The proof of this relationship is very boring. I recommend that you try to prove it! Hint: expand everything.

A combination can always be factored as a product of prime numbers. Also, two adjacent combinations share many of the same prime factors. We want to create a multiset that supports these 3 operations:

  • Insert a prime number
  • Erase an existing number in the multiset
  • Calculate the product of the numbers in the multiset modulo M

This data structure is easiest to implement as a segment tree, although a BBST should also work fine too.

In total, around \mathcal{O}(N \log N) prime numbers will be inserted/erased in the data structure (there is probably a better bound, but this is good enough). Each insert/erase operation will take \mathcal{O}(\log N) time to update the product (this time complexity can be improved).
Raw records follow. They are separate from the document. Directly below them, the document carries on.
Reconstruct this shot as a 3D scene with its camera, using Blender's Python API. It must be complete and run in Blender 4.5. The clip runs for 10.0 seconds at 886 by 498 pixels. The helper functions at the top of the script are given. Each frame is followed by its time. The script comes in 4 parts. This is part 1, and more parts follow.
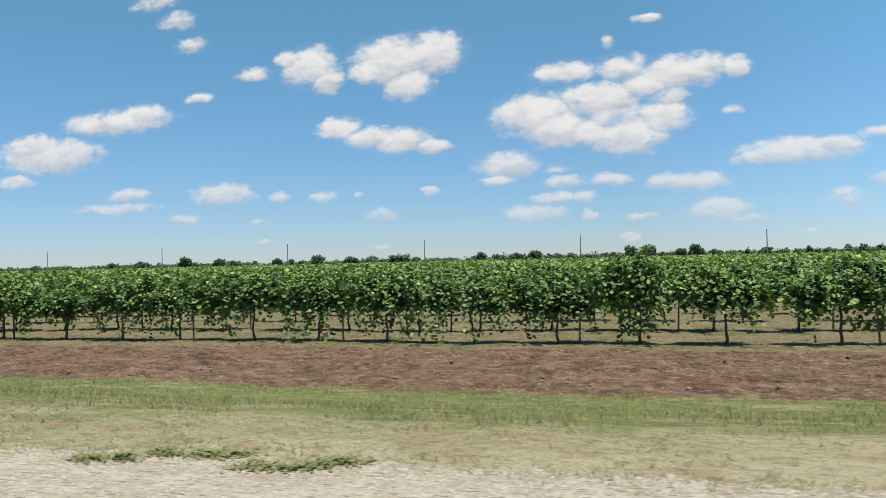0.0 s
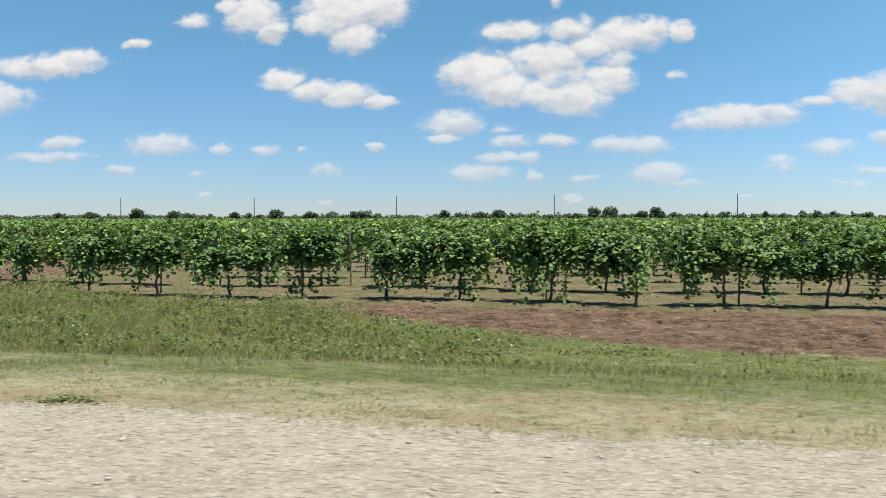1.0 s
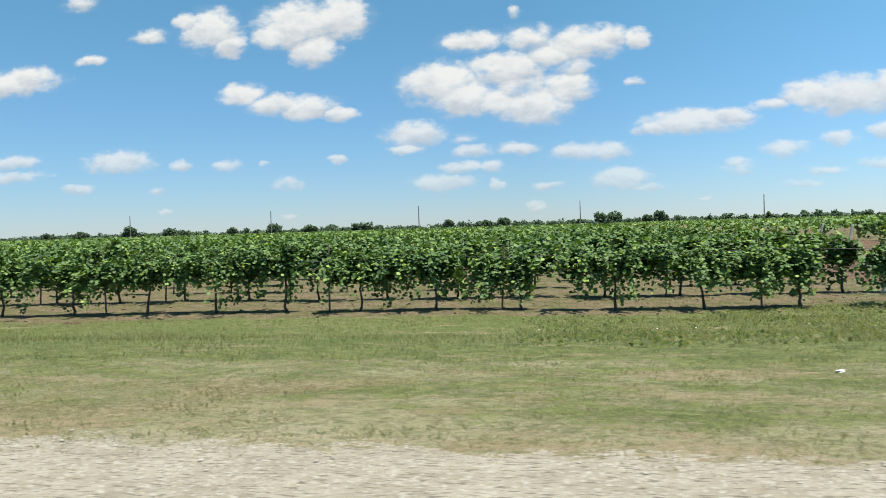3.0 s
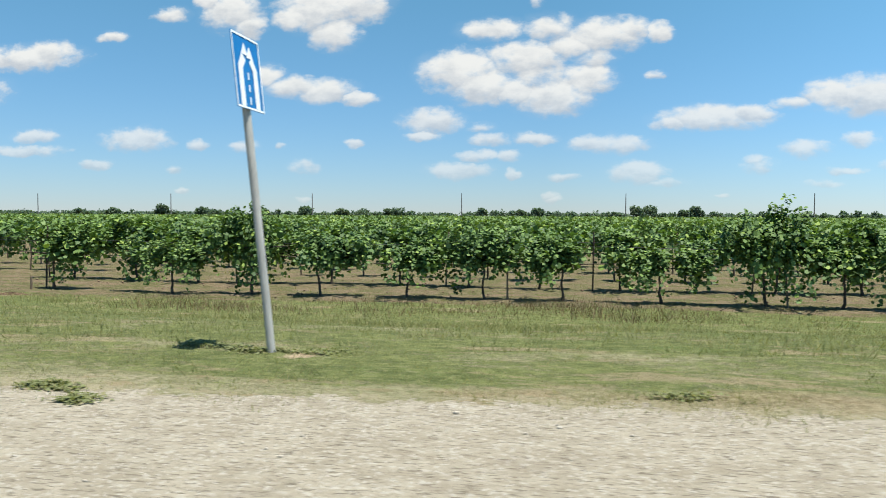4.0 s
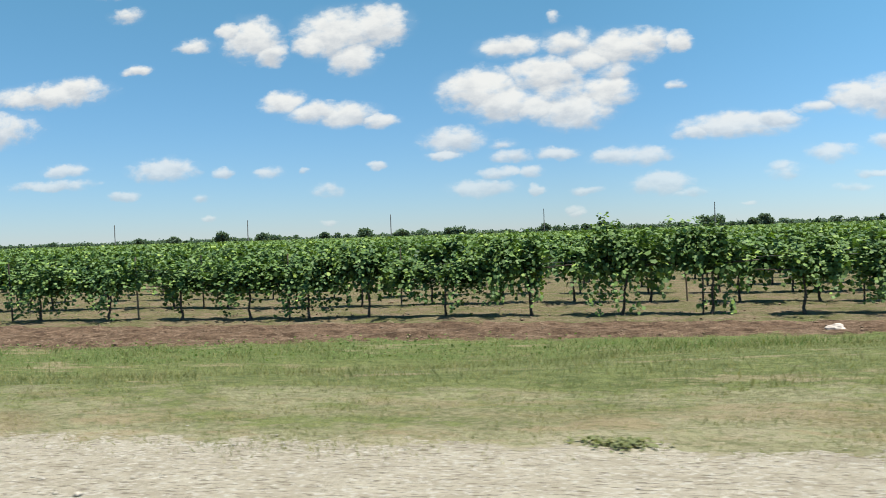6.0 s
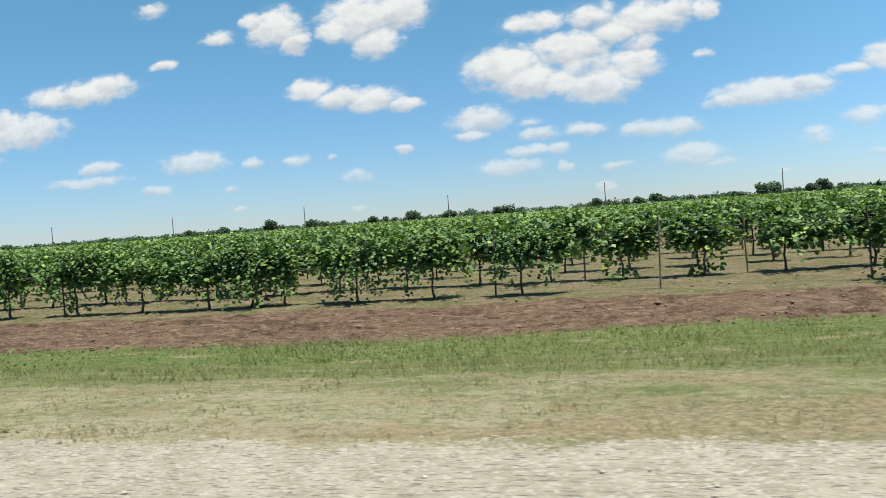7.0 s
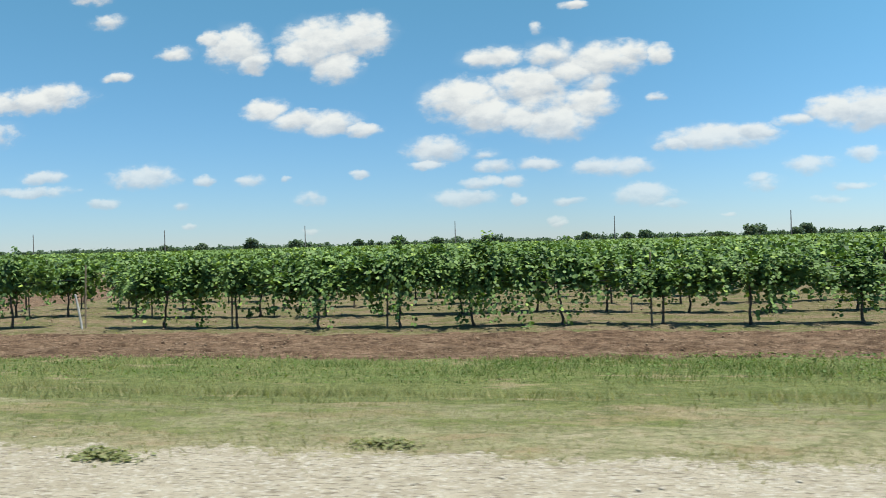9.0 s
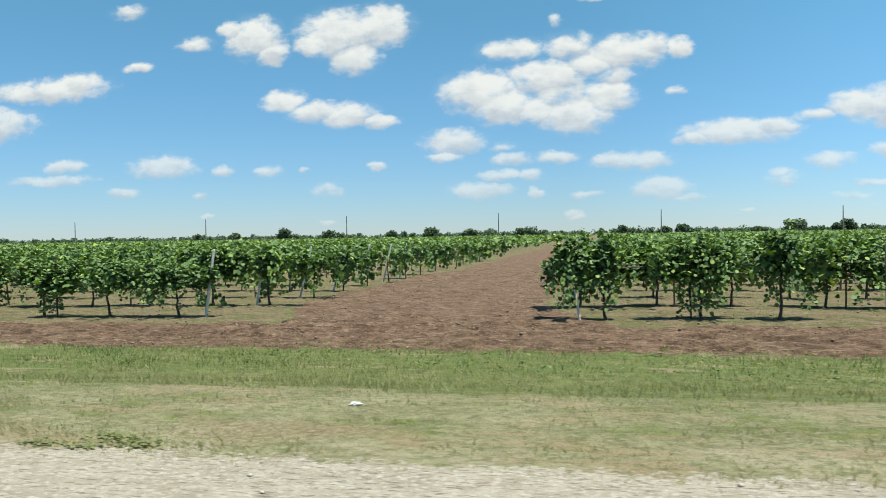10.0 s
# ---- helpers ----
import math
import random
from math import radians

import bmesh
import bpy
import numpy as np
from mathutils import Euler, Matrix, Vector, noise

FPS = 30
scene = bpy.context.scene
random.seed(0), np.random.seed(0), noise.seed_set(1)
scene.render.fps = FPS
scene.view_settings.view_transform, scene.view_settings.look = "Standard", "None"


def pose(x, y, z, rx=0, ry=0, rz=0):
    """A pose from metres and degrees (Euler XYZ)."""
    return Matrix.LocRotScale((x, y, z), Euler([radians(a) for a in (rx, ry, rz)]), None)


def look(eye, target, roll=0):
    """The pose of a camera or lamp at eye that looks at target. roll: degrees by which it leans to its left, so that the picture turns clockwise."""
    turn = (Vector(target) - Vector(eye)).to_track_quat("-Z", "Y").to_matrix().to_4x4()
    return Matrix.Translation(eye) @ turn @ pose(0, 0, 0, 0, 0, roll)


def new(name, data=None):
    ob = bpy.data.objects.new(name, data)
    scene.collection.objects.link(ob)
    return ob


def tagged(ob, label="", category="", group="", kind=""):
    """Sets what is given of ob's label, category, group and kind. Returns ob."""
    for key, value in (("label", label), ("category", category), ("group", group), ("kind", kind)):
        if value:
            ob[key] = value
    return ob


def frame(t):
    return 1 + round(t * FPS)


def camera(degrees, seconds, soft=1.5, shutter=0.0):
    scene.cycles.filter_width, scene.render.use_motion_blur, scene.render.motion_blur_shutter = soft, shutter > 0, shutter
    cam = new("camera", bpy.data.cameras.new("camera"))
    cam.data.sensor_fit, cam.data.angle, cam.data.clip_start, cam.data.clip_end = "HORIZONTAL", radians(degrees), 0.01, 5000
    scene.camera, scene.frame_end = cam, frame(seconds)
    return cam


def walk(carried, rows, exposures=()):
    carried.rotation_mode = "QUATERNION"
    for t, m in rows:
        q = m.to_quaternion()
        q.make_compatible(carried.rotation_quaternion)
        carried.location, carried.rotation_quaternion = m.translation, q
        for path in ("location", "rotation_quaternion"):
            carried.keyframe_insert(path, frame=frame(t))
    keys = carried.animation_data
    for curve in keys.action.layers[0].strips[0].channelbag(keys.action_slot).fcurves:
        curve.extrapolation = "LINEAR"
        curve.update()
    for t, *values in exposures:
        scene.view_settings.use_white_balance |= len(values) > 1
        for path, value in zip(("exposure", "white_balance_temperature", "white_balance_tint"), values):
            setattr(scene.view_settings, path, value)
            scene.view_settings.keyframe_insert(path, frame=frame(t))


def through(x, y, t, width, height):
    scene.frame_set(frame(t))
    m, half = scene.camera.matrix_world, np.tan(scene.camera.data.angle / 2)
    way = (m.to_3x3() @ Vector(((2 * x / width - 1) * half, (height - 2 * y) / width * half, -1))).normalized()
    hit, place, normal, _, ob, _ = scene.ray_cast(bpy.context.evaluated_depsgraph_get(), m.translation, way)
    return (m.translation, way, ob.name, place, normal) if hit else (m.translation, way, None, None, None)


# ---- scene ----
cam = camera(59.0, 10.0, soft=0.65, shutter=0.03)


EYE = 2.0  # above the vineyard floor; the road lies 0.65 m above that floor
DRIVE = (  # seconds, place along the road, turn, tilt and lean
    (0.0, -2.10, 15.97, 0.86, 1.36),
    (0.3, -8.65, 13.87, 0.30, 2.20),
    (0.4, -10.83, 13.42, 0.26, 2.25),
    (0.5, -12.91, 13.74, -0.78, 1.14),
    (0.8, -19.06, 11.19, -0.95, 0.19),
    (1.0, -23.15, 11.86, -2.27, 0.09),
    (1.1, -25.24, 11.24, -2.43, -0.82),
    (1.3, -29.42, 10.73, -1.79, 0.37),
    (1.4, -31.11, 9.92, -2.04, 0.38),
    (1.5, -32.84, 9.21, -1.75, 0.86),
    (1.8, -39.49, 6.90, -0.91, 0.30),
    (2.0, -44.25, 7.20, 0.21, 3.27),
    (2.1, -46.23, 8.52, -1.03, 1.06),
    (2.2, -48.05, 8.94, -1.30, 0.67),
    (2.4, -51.72, 6.47, -1.33, -0.02),
    (2.5, -53.72, 7.67, -1.43, -0.02),
    (2.6, -56.14, 9.54, -1.81, 0.21),
    (2.7, -58.56, 9.86, -1.56, 1.63),
    (3.8, -81.43, 8.05, -1.97, 0.90),
    (4.0, -85.55, 10.32, -2.44, -0.29),
    (4.2, -89.85, 9.36, -1.26, -0.34),
    (4.3, -91.89, 11.32, -1.70, 1.33),
    (4.5, -95.96, 11.95, -2.67, 0.88),
    (4.8, -102.25, 10.85, -2.41, -0.01),
    (5.0, -106.42, 12.40, -2.08, -0.35),
    (5.2, -110.59, 13.05, -1.55, 1.15),
    (5.3, -112.19, 12.33, -1.91, -0.01),
    (5.5, -115.52, 11.96, -0.89, 0.46),
    (5.7, -119.64, 12.04, -0.70, 1.21),
    (6.8, -142.58, 13.20, -2.78, 3.63),
    (7.0, -146.65, 14.35, -2.31, 4.20),
    (7.2, -150.64, 13.95, -0.62, 3.39),
    (7.3, -152.64, 12.81, 0.08, 4.22),
    (7.5, -156.69, 12.54, 0.05, 2.95),
    (7.8, -162.65, 11.52, 0.16, 2.28),
    (8.0, -166.60, 10.73, -0.01, 1.35),
    (8.2, -170.48, 10.82, -0.48, 0.79),
    (8.5, -176.39, 11.34, -0.43, 1.17),
    (8.7, -179.85, 10.44, -0.72, 1.00),
    (8.8, -181.53, 10.89, -0.53, 1.78),
    (9.0, -185.98, 10.83, -0.41, 1.55),
    (9.2, -189.78, 10.82, -0.59, 1.63),
    (9.5, -195.46, 11.75, -2.06, 0.23),
    (9.7, -199.23, 12.02, -2.06, -0.37),
    (9.9, -202.98, 11.88, -1.68, 0.88),
    (10.0, -204.85, 12.04, -0.94, 0.95),
)
walk(cam, [(t, pose(x, 0, EYE, 90 + pitch, roll, yaw)) for t, x, yaw, pitch, roll in DRIVE],
     exposures=[(0, 0.88, 6650, 10), (0.8, 0.93, 6650, 10), (1.2, 0.95, 6640, 9), (2.2, 0.98, 6580, 7), (8.0, 0.98, 6560, 6), (10, 0.98, 6530, 3)])

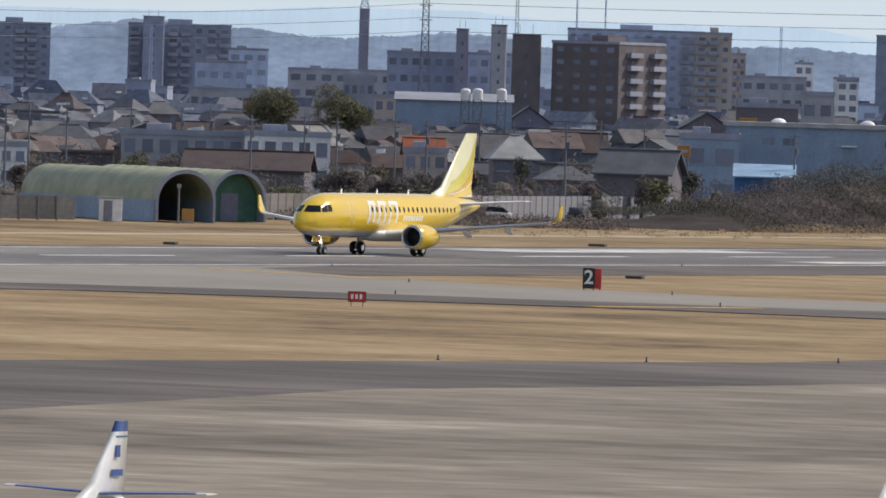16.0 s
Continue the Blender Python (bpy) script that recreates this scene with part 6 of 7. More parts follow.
roof_tank(1966.8, 721.7, -69.85, 2.6, 14.7)
house(1532.5, 525.2, -67.08, 8.1, 6.6, 'hip', 'plaster_grey', 'roof_pale')
long_shed(1897.3, 629.7, -71.60, 4.7, 8.7, depth=12, wall='concrete_pale', roof='roof_white', rise=0.8)
house(1511.1, 525.9, -75.81, 8.0, 5.3, 'gable', 'timber', 'tile_brown')
house(1515.7, 512.5, -66.32, 7.3, 5.4, 'hip', 'timber', 'tile_dark')
apartment_block(3848.7, 1696.5, -66.2, 10.6, 35.3, depth=16, floors=14, bays=3, wall='flank_wall', label='fourteen-storey block with a blank flank, hazed to blue-grey', front='plain')
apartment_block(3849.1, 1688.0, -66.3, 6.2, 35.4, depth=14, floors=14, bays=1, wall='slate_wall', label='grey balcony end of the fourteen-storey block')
apartment_block(3855.2, 1681.7, -66.4, 10.6, 35.6, depth=16, floors=14, bays=3, wall='flank_wall', label='fourteen-storey block with a blank flank, hazed to blue-grey', front='plain')
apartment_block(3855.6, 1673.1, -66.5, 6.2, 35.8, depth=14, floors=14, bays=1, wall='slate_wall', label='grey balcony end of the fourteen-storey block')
apartment_block(3861.6, 1666.8, -66.7, 10.6, 36.0, depth=16, floors=14, bays=3, wall='flank_wall', label='fourteen-storey block with a blank flank, hazed to blue-grey', front='plain')
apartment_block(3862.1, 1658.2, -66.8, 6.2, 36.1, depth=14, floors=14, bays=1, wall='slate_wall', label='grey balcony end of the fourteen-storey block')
apartment_block(3868.1, 1651.8, -66.9, 10.6, 36.3, depth=16, floors=14, bays=3, wall='flank_wall', label='fourteen-storey block with a blank flank, hazed to blue-grey', front='plain')
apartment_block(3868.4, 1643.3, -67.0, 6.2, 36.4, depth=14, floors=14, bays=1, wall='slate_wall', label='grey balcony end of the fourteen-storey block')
apartment_block(3874.4, 1636.9, -67.1, 10.6, 36.7, depth=16, floors=14, bays=3, wall='flank_wall', label='fourteen-storey block with a blank flank, hazed to blue-grey', front='plain')
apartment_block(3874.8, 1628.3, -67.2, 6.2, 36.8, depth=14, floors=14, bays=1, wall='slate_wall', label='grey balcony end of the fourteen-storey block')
# sunlight on an end wall, put in as a separate cream tower
stair_tower(3842.7, 1645.0, -96.83, 5.5, 35.5, depth=8, wall='cream', label='cream tower standing in for a sunlit end wall')
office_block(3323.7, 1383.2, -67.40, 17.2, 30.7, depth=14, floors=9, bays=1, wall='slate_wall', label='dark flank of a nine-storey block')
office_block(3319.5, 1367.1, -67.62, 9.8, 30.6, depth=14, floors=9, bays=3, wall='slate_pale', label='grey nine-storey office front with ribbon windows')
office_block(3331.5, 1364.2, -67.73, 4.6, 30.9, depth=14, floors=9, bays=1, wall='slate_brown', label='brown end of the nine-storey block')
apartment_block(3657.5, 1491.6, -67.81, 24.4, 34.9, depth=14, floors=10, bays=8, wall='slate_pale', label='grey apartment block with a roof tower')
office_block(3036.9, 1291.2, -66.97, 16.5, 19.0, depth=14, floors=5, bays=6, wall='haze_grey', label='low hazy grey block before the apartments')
house(1747.8, 745.0, -72.91, 10.8, 8.6, 'gable', 'timber', 'tile_dark')
long_shed(1553.7, 665.0, -36.83, 6.7, 7.1, depth=12, wall='blue_grey', roof='roof_blue')
long_shed(1586.0, 665.5, -67.24, 17.8, 7.2, depth=12, wall='blue_grey', roof='roof_pale')
long_shed(1525.1, 629.8, -67.56, 7.5, 6.7, depth=12, wall='timber', roof='tile_dark')
office_block(3015.0, 1341.5, -66.01, 5.7, 18.5, depth=14, floors=6, bays=2, wall='white_paint', label='white stepped six-storey building')
works_hall(1316.0, 584.5, -66.05, 29.5, 10.2)
office_block(1291.0, 591.4, -65.39, 6.8, 8.8, depth=16, floors=2, bays=2, wall='blue_grey', label='blue-grey two-storey annex of the works hall')
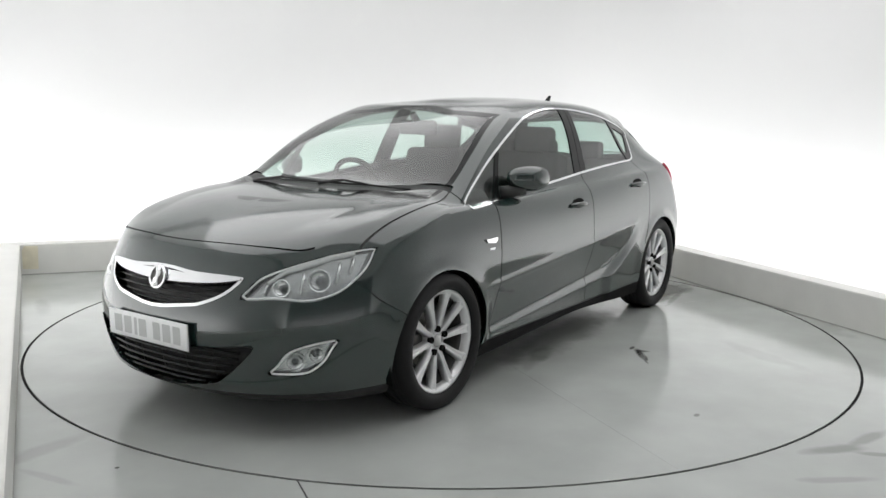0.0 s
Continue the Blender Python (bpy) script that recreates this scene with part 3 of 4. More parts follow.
# ---- the car ----
M_LINING = mat("dark_lining", (0.045, 0.046, 0.045), rough=0.9, noise_scale=80, noise_amt=0.2)
M_CLOTH = mat("charcoal_cloth", (0.040, 0.041, 0.041), rough=0.92, noise_scale=150, noise_amt=0.3, bump=0.4, bump_scale=900)
M_SILVER = mat("lamp_reflector", (0.82, 0.83, 0.83), rough=0.16, metal=0.85, noise_scale=25, noise_amt=0.06)
M_WHITE = mat("white_plate", (0.72, 0.73, 0.73), rough=0.3, noise_scale=20, noise_amt=0.03)
M_YELLOW = mat("yellow_plate", (0.80, 0.58, 0.045), rough=0.3, noise_scale=20, noise_amt=0.04)
M_INK = mat("plate_ink", (0.02, 0.02, 0.02), rough=0.4)
M_GREYINK = mat("plate_grey_ink", (0.42, 0.43, 0.43), rough=0.4)
M_RED = mat("red_lamp_lens", (0.085, 0.009, 0.020), rough=0.25, noise_scale=14, noise_amt=0.45)
M_REDLIT = mat("red_lamp_bowl", (0.46, 0.055, 0.15), rough=0.25, metal=0.4, noise_scale=30, noise_amt=0.2)

car = new("car")
tagged(car, "dark grey-green five-door hatchback on ten-spoke alloy wheels", "car")


def name_panel(c):
    x, y, z = c
    if x > 0.95 and z > 0.80 and y < 0.62:
        return "bonnet"
    if x > 1.72:
        return "front_bumper"
    if z < 0.24 and -1.1 < x < 1.1:
        return "sill"
    if 0.9 < x <= 1.75 and z < 0.95:
        return "front_wing"
    if -0.2 < x <= 0.9 and z < 0.95:
        return "front_door"
    if -1.12 < x <= -0.2 and z < 1.0:
        return "rear_door"
    if x < -1.85 and z > 0.72:
        return "tailgate"
    if x < -1.6 and z < 0.8:
        return "rear_bumper"
    return "body_shell"


panels = {}
for comp in islands(FACES, by_zone["paint"]):
    panels.setdefault(name_panel(centre(comp)), []).extend(comp)
PARTS = {}
for key, ids in panels.items():
    if key in ("front_wing", "front_door", "rear_door", "sill"):
        for sg in (1, -1):
            PARTS[key, sg] = panel(key, ids, M_DEEP if key == "sill" else M_PAINT, car, (sg,))
    else:
        PARTS[key] = panel(key, ids, M_PAINT, car)

for comp in islands(FACES, by_zone["gap"]):
    if len(comp) > 4:
        crosses = min(CO[FACES[i]][:, 1].min() for i in comp) < 1e-3
        high = centre(comp)[0] < -1.3 and centre(comp)[2] > 1.2
        for half in (((1, -1),) if crosses else ((1,), (-1,))):
            if high:   # painted root of the spoiler
                panel("spoiler_root", comp, M_PAINT, car, half, lip=0.0)
            else:
                panel("seal", comp, M_BLACK, car, half, lift=-0.009, lip=0.0, label="black rubber seal in a panel gap")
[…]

Time Complexity: \mathcal{O}(N \log^2 N), or slightly better

Note 1: If you have trouble passing this problem, you may find \dbinom{N}{i} = \dbinom{N}{N-i} useful. In the best case, this optimization will cut your runtime in half.

Note 2: Some programmers have found a way to solve this problem using FFT. I may include an analysis of this approach later.


Comments


  • 0
    thomas_li  commented on Nov. 12, 2023, 1:11 a.m.

    The answers are the coefficients of (1+x)^n, which can be computed with FFT and binary exponentiation.


  • 1
    kedrist  commented on Dec. 24, 2017, 6:34 p.m.

    It can also be done using CRT. Check my solution for more details.